I totally agree with you, Enrique! There is this mutual gap in understanding which we are just able to overcome if we have an open and diverse dialogue, but also long term projects in which machine learning practitioners, human rights activists, as well as lawyers, software developers and UX designers work closely together to create a mutual understanding.
Will, you wrote a blog post on the first steps of integrating machine learning into Ushahidi ( ) Which problems (and solutions) did you encounter?


Issues with Data

Comment originally posted by Bill Doran

One of the major issues we encountered was the rarity of data, the issues around anotation and the sparsity of some parts of data. For Ushahidi, speficially a lot of the data that would have been interesting was in relatively sparse format(primarily SMS or twitter). Very short data blobs that are not particularly succinct didn't do very well in classification. Most of those faired better in entity extraction and annotation/semantic linking to DBpedia.

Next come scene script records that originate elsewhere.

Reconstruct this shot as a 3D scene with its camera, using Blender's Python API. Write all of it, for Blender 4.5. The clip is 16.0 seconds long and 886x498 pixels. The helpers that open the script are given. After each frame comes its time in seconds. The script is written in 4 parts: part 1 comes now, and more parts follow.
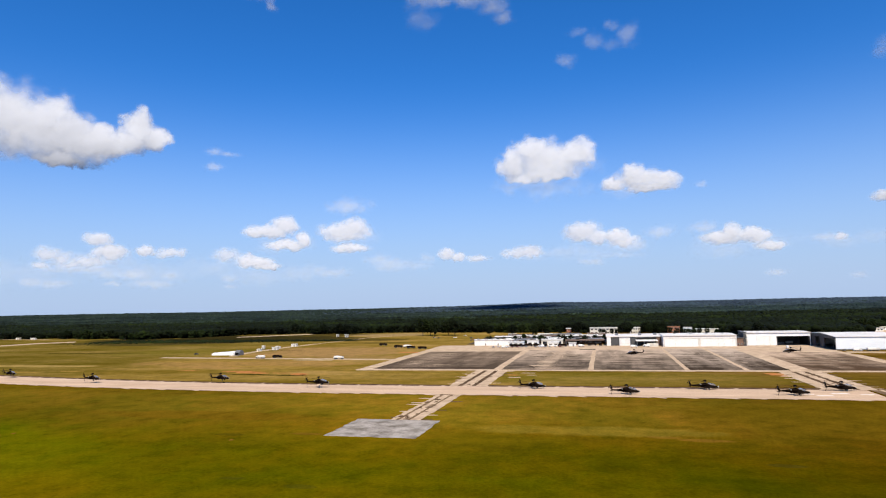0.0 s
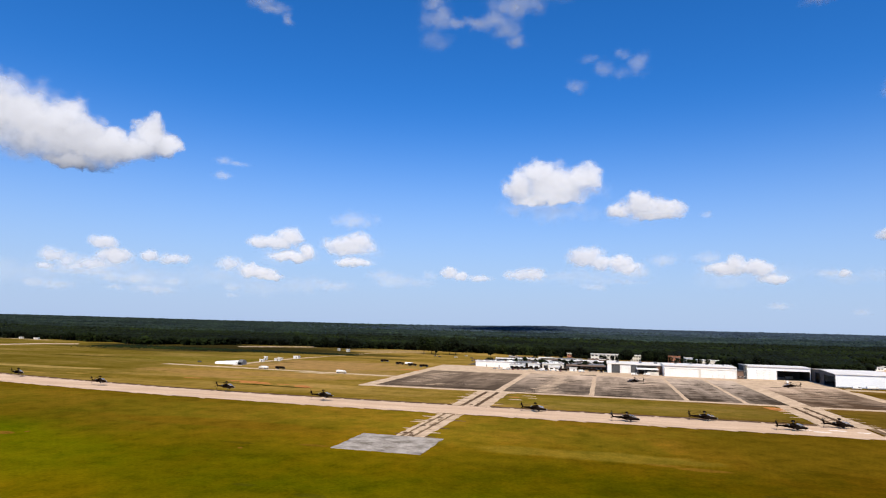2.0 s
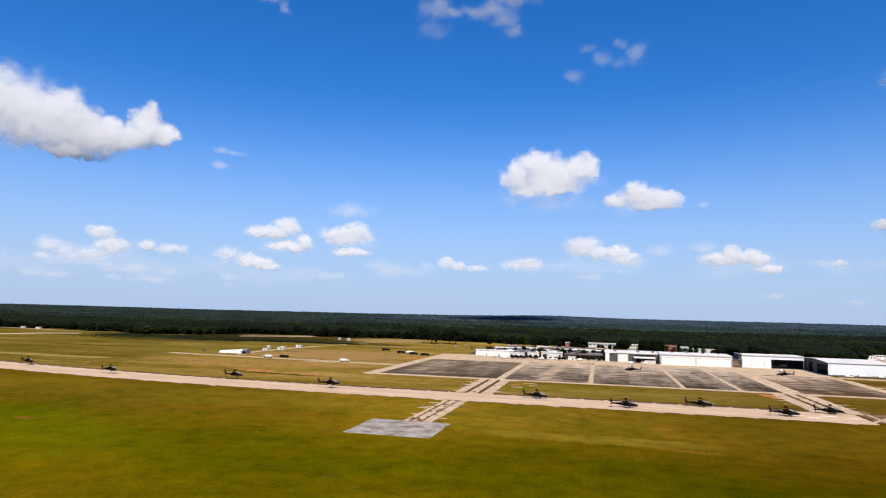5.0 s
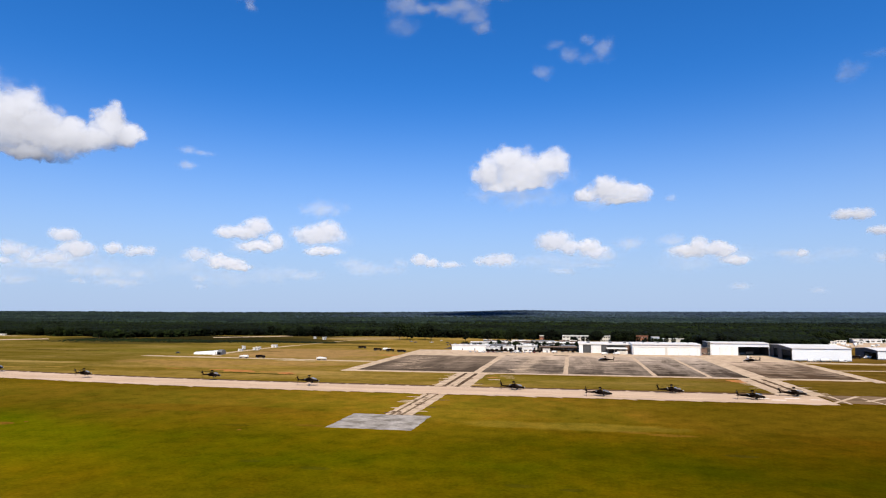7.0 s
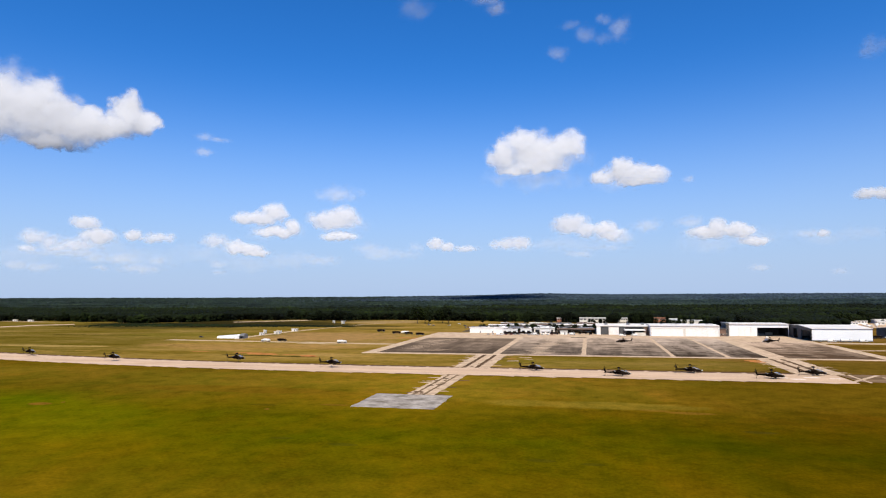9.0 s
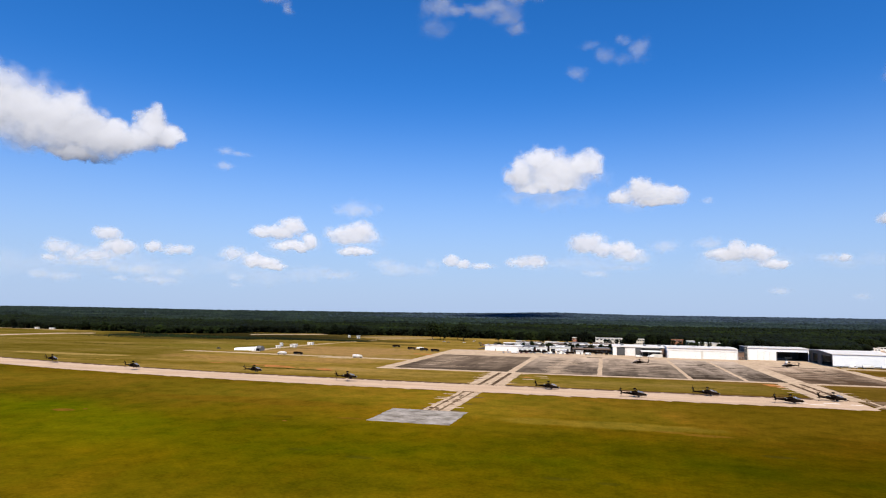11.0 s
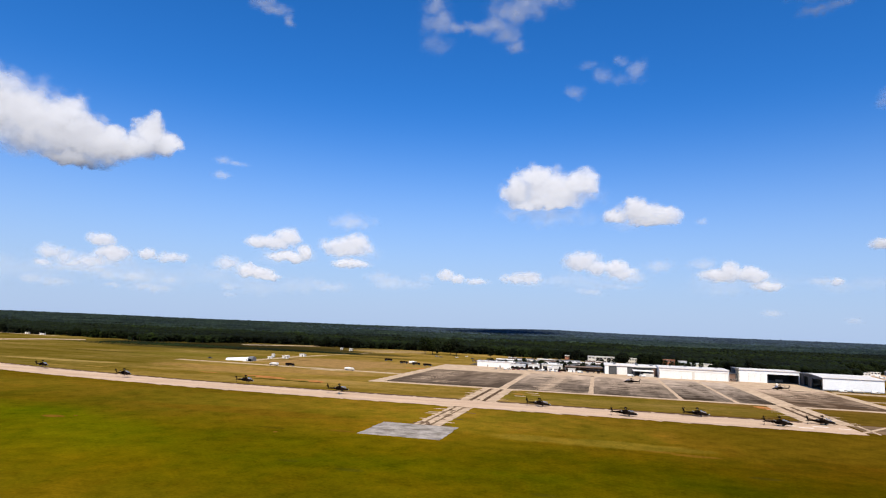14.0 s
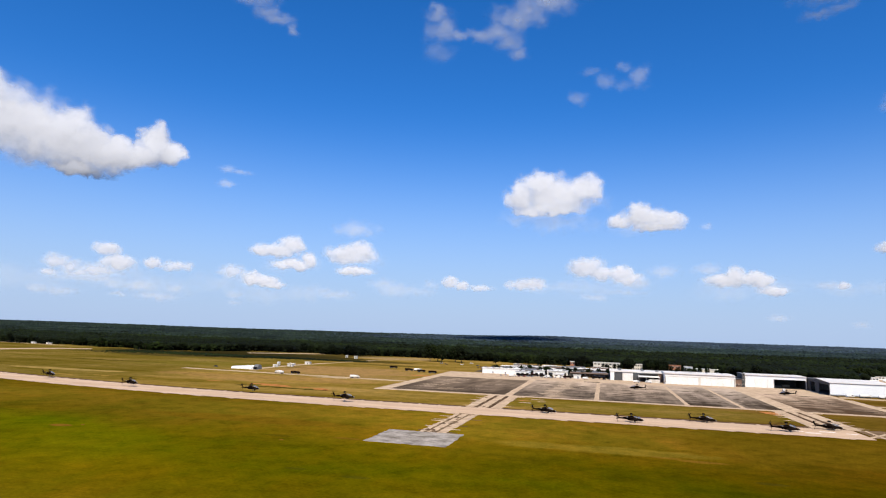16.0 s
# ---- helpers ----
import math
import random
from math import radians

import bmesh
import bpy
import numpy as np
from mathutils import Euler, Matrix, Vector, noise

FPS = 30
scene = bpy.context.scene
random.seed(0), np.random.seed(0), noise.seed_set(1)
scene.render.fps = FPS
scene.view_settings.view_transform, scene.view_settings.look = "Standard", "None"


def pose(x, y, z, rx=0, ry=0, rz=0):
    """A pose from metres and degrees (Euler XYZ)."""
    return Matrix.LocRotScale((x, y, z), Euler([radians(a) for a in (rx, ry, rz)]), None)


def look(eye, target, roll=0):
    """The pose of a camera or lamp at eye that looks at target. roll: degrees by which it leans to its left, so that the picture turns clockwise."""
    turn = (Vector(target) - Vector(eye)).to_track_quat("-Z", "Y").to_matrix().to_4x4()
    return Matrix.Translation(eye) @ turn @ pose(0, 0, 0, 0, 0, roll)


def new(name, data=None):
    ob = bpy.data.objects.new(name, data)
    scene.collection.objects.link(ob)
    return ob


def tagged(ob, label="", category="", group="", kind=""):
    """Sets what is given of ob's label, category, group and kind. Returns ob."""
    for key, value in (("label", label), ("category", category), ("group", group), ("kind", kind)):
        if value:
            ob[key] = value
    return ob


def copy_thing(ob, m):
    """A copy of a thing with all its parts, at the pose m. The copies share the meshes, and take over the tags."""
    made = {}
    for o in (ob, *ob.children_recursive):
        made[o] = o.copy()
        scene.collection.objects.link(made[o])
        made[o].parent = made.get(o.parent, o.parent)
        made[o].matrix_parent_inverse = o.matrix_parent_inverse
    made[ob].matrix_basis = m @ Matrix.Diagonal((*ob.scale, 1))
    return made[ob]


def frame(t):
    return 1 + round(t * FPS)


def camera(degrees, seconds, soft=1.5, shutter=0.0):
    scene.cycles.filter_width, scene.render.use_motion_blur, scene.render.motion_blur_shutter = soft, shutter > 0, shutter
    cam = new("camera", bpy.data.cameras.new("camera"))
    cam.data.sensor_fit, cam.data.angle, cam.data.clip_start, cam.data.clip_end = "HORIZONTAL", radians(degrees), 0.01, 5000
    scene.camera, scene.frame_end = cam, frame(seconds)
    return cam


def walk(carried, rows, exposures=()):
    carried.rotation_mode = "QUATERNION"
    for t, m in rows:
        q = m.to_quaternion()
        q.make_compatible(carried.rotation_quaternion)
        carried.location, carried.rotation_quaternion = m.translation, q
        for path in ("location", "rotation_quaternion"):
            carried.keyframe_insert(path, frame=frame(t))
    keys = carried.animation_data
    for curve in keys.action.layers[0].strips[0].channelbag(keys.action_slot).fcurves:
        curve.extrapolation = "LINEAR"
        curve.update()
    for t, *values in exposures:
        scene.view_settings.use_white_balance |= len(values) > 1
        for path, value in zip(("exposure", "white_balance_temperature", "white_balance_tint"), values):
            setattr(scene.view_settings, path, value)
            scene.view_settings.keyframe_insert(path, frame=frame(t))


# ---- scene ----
# The world's x runs along the taxiway, y away across the airfield, z up.
# ---- camera ----
cam = camera(70.96, 16.0, soft=1.15)
ROWS = [  # seconds, x, y, z, yaw, pitch, roll
    (0.0, -4.76, 3.91, 44.22, 14.367, 5.027, -1.346),
    (0.5, -5.18, 1.96, 44.40, 14.404, 5.407, -1.276),
    (1.0, -5.59, 0.03, 44.57, 15.214, 5.966, 0.221),
    (1.5, -5.97, -1.86, 44.72, 14.695, 5.703, 0.975),
    (2.0, -6.32, -3.70, 44.85, 14.634, 6.714, 1.328),
    (2.5, -6.66, -5.45, 44.96, 14.935, 7.175, 1.287),
    (3.0, -6.99, -7.12, 45.03, 15.105, 7.429, 0.633),
    (3.5, -7.30, -8.71, 45.05, 14.715, 6.247, 0.747),
    (4.0, -7.60, -10.22, 45.02, 14.505, 6.236, 0.822),
    (4.2, -7.72, -10.80, 44.99, 14.594, 5.679, 1.098),
    (6.3, -8.62, -16.27, 44.11, 13.542, 6.032, 1.507),
    (6.5, -8.70, -16.72, 44.01, 12.908, 5.838, 1.130),
    (7.0, -8.91, -17.81, 43.75, 11.782, 5.525, 0.007),
    (7.5, -9.15, -18.87, 43.49, 11.411, 4.864, -1.445),
    (8.0, -9.41, -19.88, 43.27, 11.272, 4.424, -1.570),
    (8.5, -9.67, -20.85, 43.08, 12.548, 5.049, -0.916),
    (9.0, -9.89, -21.74, 42.93, 13.224, 4.067, -0.430),
    (9.2, -9.97, -22.09, 42.88, 12.931, 3.700, 0.089),
    (11.3, -10.26, -25.06, 42.67, 14.767, 5.815, 0.834),
    (11.5, -10.25, -25.26, 42.67, 14.308, 5.875, 0.958),
    (12.0, -10.17, -25.69, 42.67, 15.114, 6.402, 1.306),
    (12.5, -10.07, -26.05, 42.67, 15.237, 5.945, 1.800),
    (13.0, -9.96, -26.35, 42.67, 14.767, 6.013, 2.061),
    (13.5, -9.85, -26.62, 42.69, 14.377, 6.352, 2.099),
    (14.0, -9.76, -26.87, 42.71, 14.253, 6.959, 2.156),
    (14.5, -9.70, -27.12, 42.74, 14.563, 7.071, 2.184),
    (15.0, -9.64, -27.36, 42.76, 14.623, 6.961, 1.792),
    (15.5, -9.58, -27.61, 42.76, 14.452, 7.072, 1.997),
    (16.0, -9.53, -27.86, 42.75, 14.674, 7.575, 1.798),
]


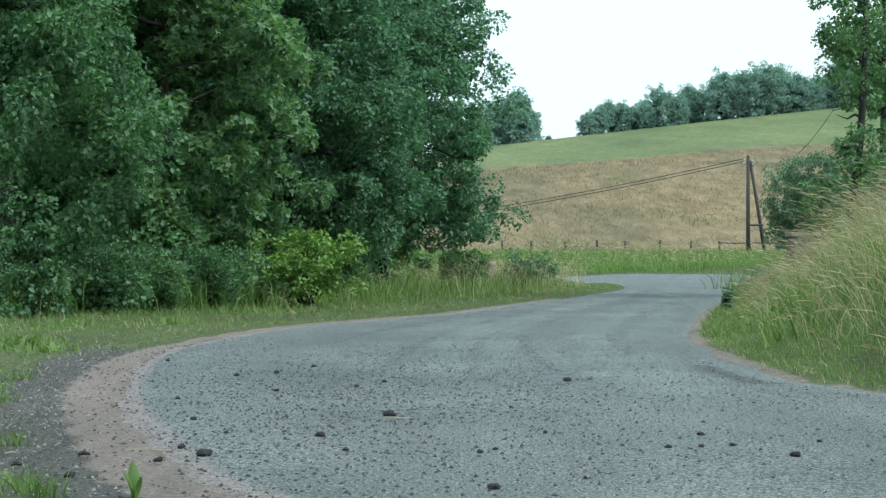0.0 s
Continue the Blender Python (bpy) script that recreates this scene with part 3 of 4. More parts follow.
# ---- pole, wires, fence, masonry ----
WOOD = plain("weathered_wood", (0.055, 0.050, 0.046), 0.85, vary=0.4, scale=14, bump=0.01)
WIRE = plain("dark_wire", (0.05, 0.05, 0.055), 0.5, 0.6)
CERAMIC = plain("insulator", (0.45, 0.44, 0.42), 0.25)
STONEWALL = plain("old_masonry", (0.20, 0.165, 0.14), 0.9, vary=0.35, scale=7, bump=0.02)
CONCRETE = plain("weathered_concrete", (0.36, 0.31, 0.265), 0.9, vary=0.25, scale=9, bump=0.01)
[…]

We've started to work to integrate the HDX HXL format so that our users can add tags and attributes to the data to help with annotation and then export the data to HDX itself to make it - where appropriate - publicly available.

A major concern that I have is the upper limits that we're going to face - it's not practical to take a mechanical automaton model of having people annotate large corpus. Even if we have that large scale data there is significant processing power required in building models from large datasets. It seems, I think, one route to attack the problem lies in some form of transfer learning but this is still likely to be highly domain specific and would require a lot more fundamental research.

Are there any academics here who are working with large, complex data? How did feature extraction working in terms of text and semantics? What tuning was undertaken? Is representational learning practical? It still seems there is a gap between what is accessible now in terms of supervised learning and what will hopefully become available in thenear future interms of semi-supervised learning.


Issues with Data

Comment originally posted by Natalie Widmann

yeeesss! Small and unbalanced training data is a fundamental problem when training machine learning algorithms, especially in a new domain.

Regarding text classification we have good experiences with the Tensorflow Universal Sentence Encoder ( also Based on a sentence encoder the similarity of two texts can be computed. In your case it could be either directly used for classification or to increase the number of labeled messages by identifying similar content from other resources...

Another idea (not sure if it fits your purpose) is to use active learning such that only sentences which a low prediction probability (the ones which very likely will be misclassified) are passed to human annotators. This leads to a faster adaptation of a classifier and reduces the manual labeling process.



Comment originally posted by Vivian Ng

The Fairness, Accountability and Transparency in Machine Learning community has a lot of resources and work in this area (, which I think is a good springboard for thinking about the intersection of machine learning and human rights.The language of fairness, accountability and transparency resonates with some fundamental elements within the human rights framework and this connects to the broader conversation of how design and development processes of machine learning systems can and should be compatible with human rights. We already see crossovers in terms of human rights experts working with or advising developers, and also various civil society organisations bringing onboard experts in machine learning, AI etc.

connecting NGOs to university groups/students

Comment originally posted by Natalie Widmann

I think an important step to overcome the communication and knowledge gap between human rights defenders and machine learning practitioners is to have an ongoing dialogue. Universities play an important part here.

I would love to strengthen the connection between university groups and NGO's in order to give students the opportunity to apply their skills to relevant problems apart from industry and academia, and to show human rights defenders the possibilities with new technologies.

Of course, this requires resources to prepare useful, but also feasible projects, to provide clean data and also, to integrate students into the workflow and way of thinking of human rights organisations. Has anyone experience with such student projects/internships or an idea on how to implement them, e.g. having a pool of interested NGOs already with some sample projects and a pool of students from suitable university programs to match? Who would be interested in a pilot project? :)



Comment originally posted by Vivian Ng

Have you seen the Mozilla program, Natalie?



Comment originally posted by Natalie Widmann

that's interesting! Thanks for sharing, Vivian.